Leads and sales conversion
You can set up conversion goals on your website to record the number of people who responded to a request (such as asking them to “get in touch”) and analyse which channels they came from. Then you’ll need to measure whether these leads are converting into sales.
“On your customer relationship management system, or even Excel spreadsheet, you need a column that shows numbers and sources of leads. Some of those you won’t be able to sell to, or they’ll choose not to continue, but others will go on and buy,” says Davey. “If large numbers don’t end up purchasing, it could mean you’re contacting the wrong people in your marketing campaigns. If you’re getting more leads from LinkedIn but you’re spending more money on Twitter, you need to shift.”
“If you don’t know how much a customer is worth to you then you don’t know how much you should be spending on your marketing. Look at the long-term spend of that customer”

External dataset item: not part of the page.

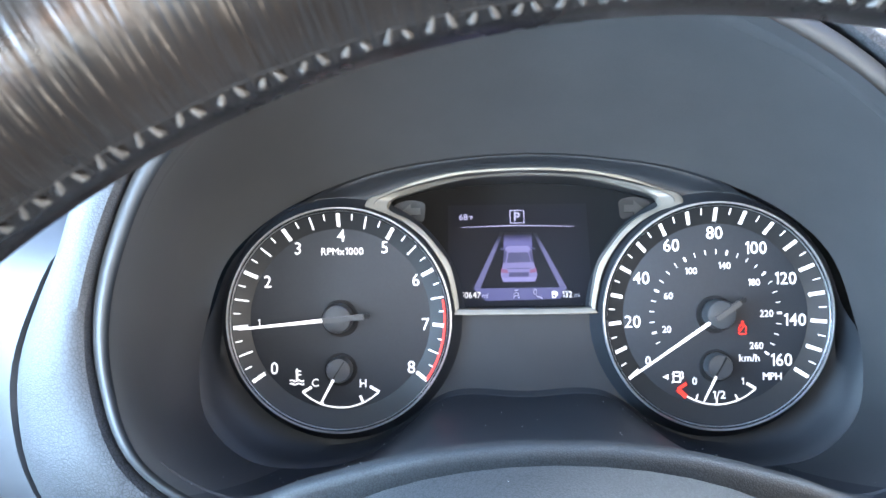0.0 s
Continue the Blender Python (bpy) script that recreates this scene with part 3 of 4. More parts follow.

Martina Mercer is marketing consultant at chocolate manufacturer Willie’s Cacao and says the firm has seen online sales treble as a result of recent email marketing, including newsletters and “tens of thousands of views” from new Facebook videos hosted by founder Willie Harcourt-Cooze. “With the newsletter, open rates are very important as we direct people to the website and our online shop; we always get a boost in sales after a newsletter goes out. We can measure that through using the marketing automation platform Mailchimp, as well as getting data on who the customers are and what they’re buying.”
It also helps the firm shape future campaigns. “We can see what people are reading in the newsletter and what information and headlines would make them more effective,” says Mercer.
Introducing lead scoring can also help produce sharper campaigns, says Adam Oldfield, MD of marketing automation platform Force24. “Allocating bigger scores to more engaged people during campaigns helps us understand who is at what stage of the buying cycle,” he adds.
“It allows us to deliver targeted marketing content at the right time.”
Return on investment
It’s also useful to look at the value of sales from a marketing channel or campaign compared with how much was spent and time and resource taken.
“If you spend £1,000 on a particular marketing channel,” says Davey, “then as long as it generates significantly more, that’s a good ROI. If less, either the campaign or channel is wrong.” This provides a great opportunity to assess why it might not be working.
Customer acquisition cost and lifetime value
Work out how much it costs to gain new leads and customers. This includes marketing, sales and advertising costs. If the number trends downwards over time, then your marketing is becoming more effective.
“If you don’t know how much a customer is worth to you, you don’t know how much you should be spending on your marketing,” says Larry Kotch, co-founder of digital marketing agency The Brains. “Look at the long-term spend of that customer. If you know it costs £100 to get someone in via a campaign and they will pay you £500 a month for 10 months, then that’s a good result.”
Impact of influencers
Call them influencers or digital ambassadors, if you will, but these are the social media movers and shakers whose advocacy of your products or services can help boost demand. But be careful, says Tom Bourlet, marketing manager of event management company Eventa. “If it [influencer marketing] is done poorly, this can simply involve throwing money in the bin,” he says.
“Assess the influencer to find out whether they match with the target audience, whether they influence the purchasing decision and what you’re hoping to get out of the partnership. So much of this is overlooked when companies see big numbers of likes and comments, of which a big proportion could be from fake accounts. You need to check.”
Invest in technology
There’s a wealth of free and low-cost software or apps available to simplify the process of monitoring your marketing campaigns. Google Analytics, Google Tag Manager and Facebook Analytics can be linked to your website and will track visits, as well as your impressions and ranking on Google. You can monitor web traffic and visitor engagement with software such as SEMrush, or use customer relationship management (CRM) systems to automatically track, segment, and report on how campaigns are doing.
Five key steps
- Track key metrics such as engagement, website traffic and most responsive channels such as Facebook or Twitter.
- Work out how many leads convert to sales and the bottom line.
- Be ready to make real-time adjustments to campaigns, such as switching to new channels or targeting different customer segments.
- Determine the cost of acquisition and overall return on investment of your campaign.
- Choose the right technological tools to help you track, analyse and report on your marketing campaigns.